## begin

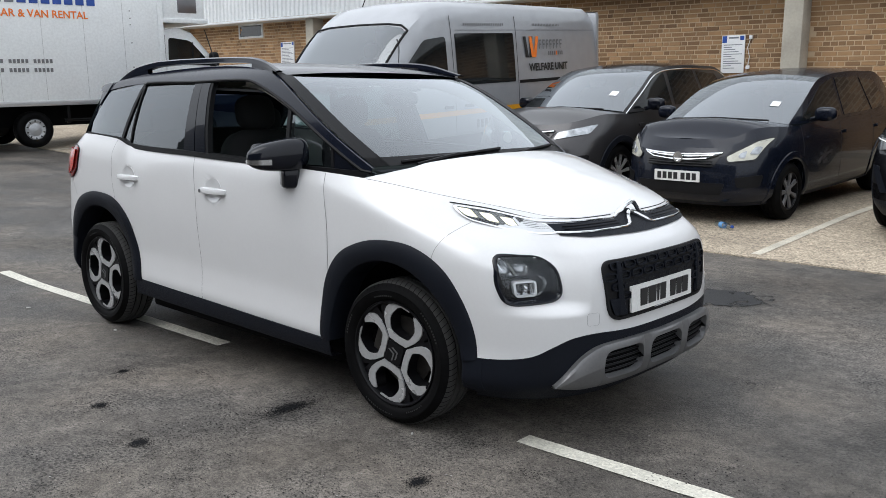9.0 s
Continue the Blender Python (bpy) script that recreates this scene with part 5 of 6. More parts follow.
GRAND = dict(wb=2.675, xf=3.58, xr=-0.89, w=0.915, hood=1.06, belt=1.05, tail=1.02, cabin=(-0.78, 2.45), paint=GREYP, r=0.345, rim=0.235, spokes=10, roofmat=BLACKP, screen=(1.55, -0.35), chrome=CHROME,
             roof=[(-0.80, 1.06), (-0.35, 1.49), (0.2, 1.565), (0.9, 1.585), (1.5, 1.535), (2.0, 1.31), (2.47, 1.055)], seams=(0.45, 1.42, 2.33), trim=0.36,
             windows=[[(-0.35, 1.09), (0.38, 1.09), (0.42, 1.50), (-0.12, 1.45)], [(0.46, 1.09), (1.28, 1.09), (1.20, 1.53), (0.50, 1.51)], [(1.36, 1.09), (2.26, 1.09), (1.62, 1.44), (1.30, 1.52)]],
             nose=[("headlamp", [(-0.83, 0.96), (-0.50, 0.88), (-0.48, 0.80), (-0.80, 0.86)], HEAD, 0.012), ("grille", [(-0.47, 0.90), (0.47, 0.90), (0.40, 0.70), (-0.40, 0.70)], LAMPBLK, 0.006),
                   ("lower_intake", [(-0.60, 0.47), (0.60, 0.47), (0.56, 0.36), (-0.56, 0.36)], TRIM, 0.006), ("fog_recess", [(-0.83, 0.62), (-0.60, 0.60), (-0.62, 0.50), (-0.82, 0.50)], TRIM, 0.006), ("fog_trim", [(-0.80, 0.57), (-0.63, 0.565), (-0.63, 0.55), (-0.80, 0.55)], CHROME, 0.016), ("lower_lip", [(-0.62, 0.31), (0.62, 0.31), (0.58, 0.285), (-0.58, 0.285)], SILVER, 0.014)],
             slats=(0.41, 0.71, 0.87, 6), bars=[([(0.45, 0.895), (0.16, 0.87), (0.09, 0.83)], 0.012, CHROME), ([(0.47, 0.90), (0.40, 0.70), (0.0, 0.685)], 0.005, BLACKP)], badge=0.82, plate=0.595)
CORSA = dict(wb=2.511, xf=3.32, xr=-0.68, w=0.86, hood=0.97, belt=0.97, tail=1.0, cabin=(-0.62, 2.40), paint=INKBLUE, r=0.30, rim=0.195, spokes=7, rimmat=mat("dull_wheel_trim", (0.16, 0.16, 0.165), 0.45, 0.4), screen=(1.42, -0.35), mirror=INKBLUE, trim=0.24,
             roof=[(-0.64, 1.0), (-0.35, 1.38), (0.2, 1.455), (0.8, 1.465), (1.4, 1.42), (1.62, 1.355), (1.95, 1.205), (2.42, 0.965)], seams=(0.35, 1.28, 2.25), arch=INKBLUE,
             windows=[[(-0.22, 1.02), (0.30, 1.01), (0.36, 1.39), (-0.05, 1.34)], [(0.36, 1.01), (1.14, 1.0), (1.06, 1.41), (0.42, 1.40)], [(1.22, 1.0), (2.20, 1.0), (1.52, 1.33), (1.14, 1.41)]],
             nose=[("headlamp", [(-0.80, 0.890), (-0.70, 0.865), (-0.47, 0.705), (-0.50, 0.645), (-0.72, 0.665)], LAMPBLK, 0.011), ("headlamp_lens", [(-0.792, 0.878), (-0.70, 0.850), (-0.485, 0.702), (-0.51, 0.657), (-0.715, 0.677)], HEADC, 0.014), ("headlamp_reflector", [(-0.745, 0.800), (-0.69, 0.800), (-0.66, 0.730), (-0.735, 0.722)], HEAD, 0.018), ("headlamp_bulb", [(-0.64, 0.765), (-0.585, 0.735), (-0.585, 0.695), (-0.64, 0.69)], HEAD, 0.018), ("grille", [(-0.44, 0.720), (0.44, 0.720), (0.38, 0.600), (-0.38, 0.600)], LAMPBLK, 0.006), ("lower_intake", [(-0.50, 0.44), (0.50, 0.44), (0.46, 0.32), (-0.46, 0.32)], TRIM, 0.006),
                   ("side_intake", [(-0.78, 0.52), (-0.58, 0.50), (-0.60, 0.40), (-0.76, 0.40)], TRIM, 0.006), ("chrome_wing", [(-0.45, 0.748), (0.0, 0.730), (0.45, 0.748), (0.40, 0.722), (0.12, 0.700), (-0.12, 0.700), (-0.40, 0.722)], CHROME, 0.018)],
             slats=(0.36, 0.60, 0.67, 3), bars=[([(0.43, 0.742), (0.22, 0.728), (0.0, 0.722)], 0.011, CHROME), ([(0.41, 0.728), (0.30, 0.688), (0.10, 0.672), (0.0, 0.672)], 0.010, CHROME)], badge=0.692, plate=0.50)
MOKKA = dict(wb=2.557, xf=3.40, xr=-0.74, w=0.885, hood=1.06, belt=1.03, tail=1.02, cabin=(-0.66, 2.30), paint=JET, r=0.335, rim=0.225, spokes=5, screen=(1.40, -0.35), chrome=REDP, roofmat=JET, trim=0.36,
             roof=[(-0.68, 1.05), (-0.35, 1.40), (0.2, 1.50), (0.8, 1.515), (1.35, 1.46), (1.85, 1.25), (2.32, 1.035)], seams=(0.40, 1.32, 2.2),
             windows=[[(-0.20, 1.08), (0.34, 1.07), (0.40, 1.43), (0.0, 1.38)], [(0.40, 1.07), (1.20, 1.06), (1.12, 1.45), (0.46, 1.44)], [(1.28, 1.06), (2.10, 1.06), (1.48, 1.38), (1.20, 1.45)]],
             nose=[("visor", [(-0.80, 0.93), (0.80, 0.93), (0.74, 0.77), (-0.74, 0.77)], LAMPBLK, 0.010), ("headlamp", [(-0.80, 0.915), (-0.52, 0.895), (-0.50, 0.84), (-0.78, 0.80)], DARKLAMP, 0.016), ("lamp_blade", [(-0.79, 0.905), (-0.60, 0.880), (-0.60, 0.868), (-0.79, 0.890)], HEADC, 0.021), ("bumper_blade", [(-0.80, 0.66), (-0.73, 0.67), (-0.60, 0.44), (-0.67, 0.43)], CLAD, 0.012), ("lower_intake", [(-0.62, 0.60), (0.62, 0.60), (0.52, 0.38), (-0.52, 0.38)], TRIM, 0.006), ("side_intake", [(-0.82, 0.66), (-0.70, 0.66), (-0.72, 0.50), (-0.80, 0.50)], TRIM, 0.006)],
             slats=(0.52, 0.40, 0.58, 4), bars=[([(0.80, 0.90), (0.56, 0.86), (0.52, 0.83)], 0.005, SIGNW)], badge=0.85, plate=0.50)
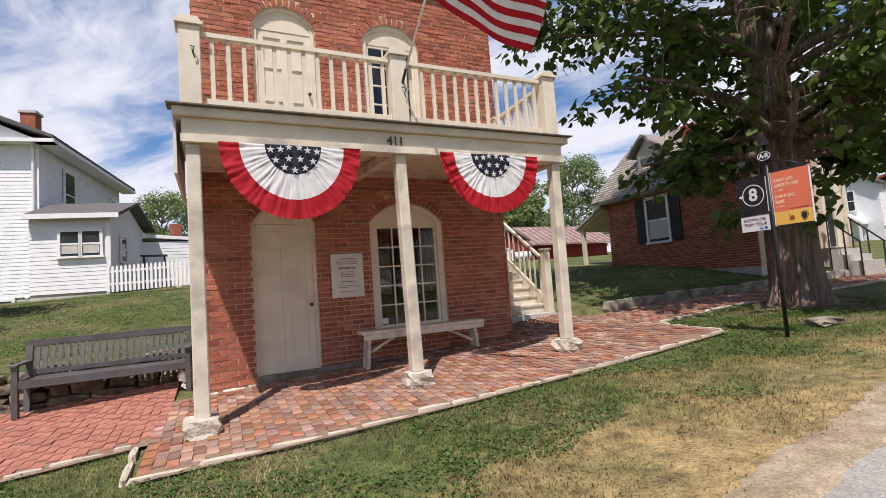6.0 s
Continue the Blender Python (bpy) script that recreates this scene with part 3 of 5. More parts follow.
def arch_frame(o, width, y0, y1, name, mat, parent, label=""):
    """A frame that follows an arched opening, width wide, with no bottom."""
    out, inn = arch_outline(o, 0.002), arch_outline(o, width)
    bm = bmesh.new()
    rings = [[bm.verts.new((p[0], y, p[1])) for p in ring] for ring, y in ((out, y0), (inn, y0), (inn, y1), (out, y1))]
    for r0, r1 in zip(rings, rings[1:] + rings[:1]):
        for i in range(len(out) - 1):
            bm.faces.new((r0[i], r0[i + 1], r1[i + 1], r1[i]))
    for e in (0, -1):
        bm.faces.new([r[e] for r in rings])
    bmesh.ops.recalc_face_normals(bm, faces=bm.faces[:])
    return part(name, bm, mat, parent, label)


def arch_panel(o, inset, z_from, y0, y1, name, mat, parent, label=""):
    """A board that fills the head of an arch above z_from."""
    a, b = o[0] + inset, o[1] - inset
    pts = [(a, z_from)] + [(a + (b - a) * i / 10, max(arch_z(o, a + (b - a) * i / 10) - inset * 0.4, z_from + 0.01)) for i in range(11)] + [(b, z_from)]
    return part(name, prism(pts, "y", y0, y1), mat, parent, label)


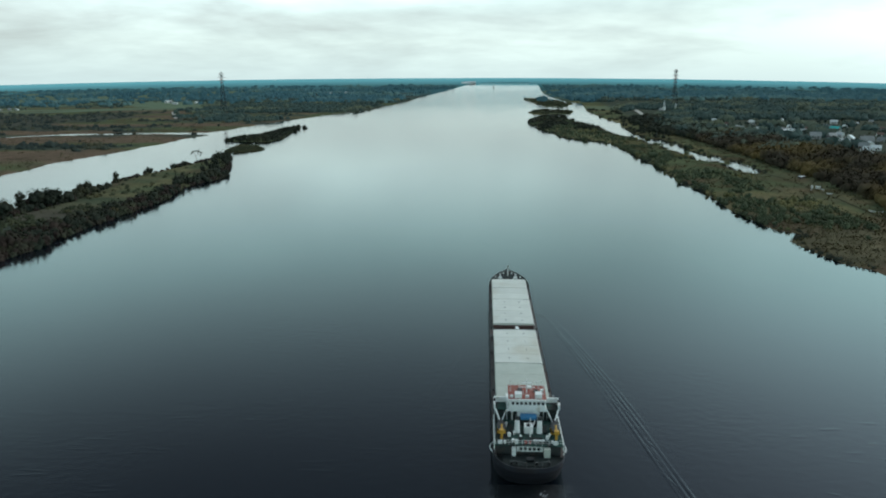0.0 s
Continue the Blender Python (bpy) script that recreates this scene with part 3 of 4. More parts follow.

## end

Direction – Pictures excluded, copy exactly the lines running from the one with "5. More parts follow." through the last line of the material.

Solution to the problem –
Continue the Blender Python (bpy) script that recreates this scene with part 3 of 5. More parts follow.
def arch_frame(o, width, y0, y1, name, mat, parent, label=""):
    """A frame that follows an arched opening, width wide, with no bottom."""
    out, inn = arch_outline(o, 0.002), arch_outline(o, width)
    bm = bmesh.new()
    rings = [[bm.verts.new((p[0], y, p[1])) for p in ring] for ring, y in ((out, y0), (inn, y0), (inn, y1), (out, y1))]
    for r0, r1 in zip(rings, rings[1:] + rings[:1]):
        for i in range(len(out) - 1):
            bm.faces.new((r0[i], r0[i + 1], r1[i + 1], r1[i]))
    for e in (0, -1):
        bm.faces.new([r[e] for r in rings])
    bmesh.ops.recalc_face_normals(bm, faces=bm.faces[:])
    return part(name, bm, mat, parent, label)


def arch_panel(o, inset, z_from, y0, y1, name, mat, parent, label=""):
    """A board that fills the head of an arch above z_from."""
    a, b = o[0] + inset, o[1] - inset
    pts = [(a, z_from)] + [(a + (b - a) * i / 10, max(arch_z(o, a + (b - a) * i / 10) - inset * 0.4, z_from + 0.01)) for i in range(11)] + [(b, z_from)]
    return part(name, prism(pts, "y", y0, y1), mat, parent, label)


0.0 s
Continue the Blender Python (bpy) script that recreates this scene with part 3 of 4. More parts follow.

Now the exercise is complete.